◆ INSTRUCTION ◆
Print all entries word for word.

-- Start of SUPPLIED DATA --

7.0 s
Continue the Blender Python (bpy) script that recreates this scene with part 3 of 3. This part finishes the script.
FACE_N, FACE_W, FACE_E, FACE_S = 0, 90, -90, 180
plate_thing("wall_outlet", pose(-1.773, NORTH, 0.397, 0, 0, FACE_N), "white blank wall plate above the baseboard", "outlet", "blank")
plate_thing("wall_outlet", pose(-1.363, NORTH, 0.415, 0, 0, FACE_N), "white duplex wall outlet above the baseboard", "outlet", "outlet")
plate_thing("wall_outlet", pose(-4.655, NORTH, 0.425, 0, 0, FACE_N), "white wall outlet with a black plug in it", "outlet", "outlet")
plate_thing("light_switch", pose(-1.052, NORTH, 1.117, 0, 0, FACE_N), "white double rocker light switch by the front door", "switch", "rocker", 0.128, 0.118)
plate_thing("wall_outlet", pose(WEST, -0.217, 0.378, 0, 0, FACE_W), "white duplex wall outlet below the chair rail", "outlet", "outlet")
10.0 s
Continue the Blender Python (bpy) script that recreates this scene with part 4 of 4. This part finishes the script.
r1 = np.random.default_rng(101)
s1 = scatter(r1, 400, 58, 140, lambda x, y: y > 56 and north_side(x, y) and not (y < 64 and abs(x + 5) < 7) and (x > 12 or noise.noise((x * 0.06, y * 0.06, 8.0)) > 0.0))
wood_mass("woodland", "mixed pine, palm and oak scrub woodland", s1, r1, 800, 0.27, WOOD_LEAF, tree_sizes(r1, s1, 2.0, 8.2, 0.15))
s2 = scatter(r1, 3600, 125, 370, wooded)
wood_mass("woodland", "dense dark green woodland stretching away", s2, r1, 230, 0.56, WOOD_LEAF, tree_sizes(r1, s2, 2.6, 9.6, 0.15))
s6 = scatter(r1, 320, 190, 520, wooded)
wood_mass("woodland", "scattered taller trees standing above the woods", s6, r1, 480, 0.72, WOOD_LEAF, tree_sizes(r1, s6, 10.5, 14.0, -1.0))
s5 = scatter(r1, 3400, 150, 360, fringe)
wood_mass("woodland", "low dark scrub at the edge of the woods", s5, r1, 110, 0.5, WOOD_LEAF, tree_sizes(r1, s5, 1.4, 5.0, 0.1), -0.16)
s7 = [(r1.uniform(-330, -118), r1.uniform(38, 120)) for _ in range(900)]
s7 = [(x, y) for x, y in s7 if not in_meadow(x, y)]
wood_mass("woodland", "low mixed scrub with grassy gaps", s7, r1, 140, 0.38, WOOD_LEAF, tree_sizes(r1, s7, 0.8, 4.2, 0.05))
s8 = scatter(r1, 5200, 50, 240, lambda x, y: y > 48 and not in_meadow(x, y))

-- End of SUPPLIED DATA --

◆ WRITTEN ANSWER ◆
7.0 s
Continue the Blender Python (bpy) script that recreates this scene with part 3 of 3. This part finishes the script.
FACE_N, FACE_W, FACE_E, FACE_S = 0, 90, -90, 180
plate_thing("wall_outlet", pose(-1.773, NORTH, 0.397, 0, 0, FACE_N), "white blank wall plate above the baseboard", "outlet", "blank")
plate_thing("wall_outlet", pose(-1.363, NORTH, 0.415, 0, 0, FACE_N), "white duplex wall outlet above the baseboard", "outlet", "outlet")
plate_thing("wall_outlet", pose(-4.655, NORTH, 0.425, 0, 0, FACE_N), "white wall outlet with a black plug in it", "outlet", "outlet")
plate_thing("light_switch", pose(-1.052, NORTH, 1.117, 0, 0, FACE_N), "white double rocker light switch by the front door", "switch", "rocker", 0.128, 0.118)
plate_thing("wall_outlet", pose(WEST, -0.217, 0.378, 0, 0, FACE_W), "white duplex wall outlet below the chair rail", "outlet", "outlet")
10.0 s
Continue the Blender Python (bpy) script that recreates this scene with part 4 of 4. This part finishes the script.
r1 = np.random.default_rng(101)
s1 = scatter(r1, 400, 58, 140, lambda x, y: y > 56 and north_side(x, y) and not (y < 64 and abs(x + 5) < 7) and (x > 12 or noise.noise((x * 0.06, y * 0.06, 8.0)) > 0.0))
wood_mass("woodland", "mixed pine, palm and oak scrub woodland", s1, r1, 800, 0.27, WOOD_LEAF, tree_sizes(r1, s1, 2.0, 8.2, 0.15))
s2 = scatter(r1, 3600, 125, 370, wooded)
wood_mass("woodland", "dense dark green woodland stretching away", s2, r1, 230, 0.56, WOOD_LEAF, tree_sizes(r1, s2, 2.6, 9.6, 0.15))
s6 = scatter(r1, 320, 190, 520, wooded)
wood_mass("woodland", "scattered taller trees standing above the woods", s6, r1, 480, 0.72, WOOD_LEAF, tree_sizes(r1, s6, 10.5, 14.0, -1.0))
s5 = scatter(r1, 3400, 150, 360, fringe)
wood_mass("woodland", "low dark scrub at the edge of the woods", s5, r1, 110, 0.5, WOOD_LEAF, tree_sizes(r1, s5, 1.4, 5.0, 0.1), -0.16)
s7 = [(r1.uniform(-330, -118), r1.uniform(38, 120)) for _ in range(900)]
s7 = [(x, y) for x, y in s7 if not in_meadow(x, y)]
wood_mass("woodland", "low mixed scrub with grassy gaps", s7, r1, 140, 0.38, WOOD_LEAF, tree_sizes(r1, s7, 0.8, 4.2, 0.05))
s8 = scatter(r1, 5200, 50, 240, lambda x, y: y > 48 and not in_meadow(x, y))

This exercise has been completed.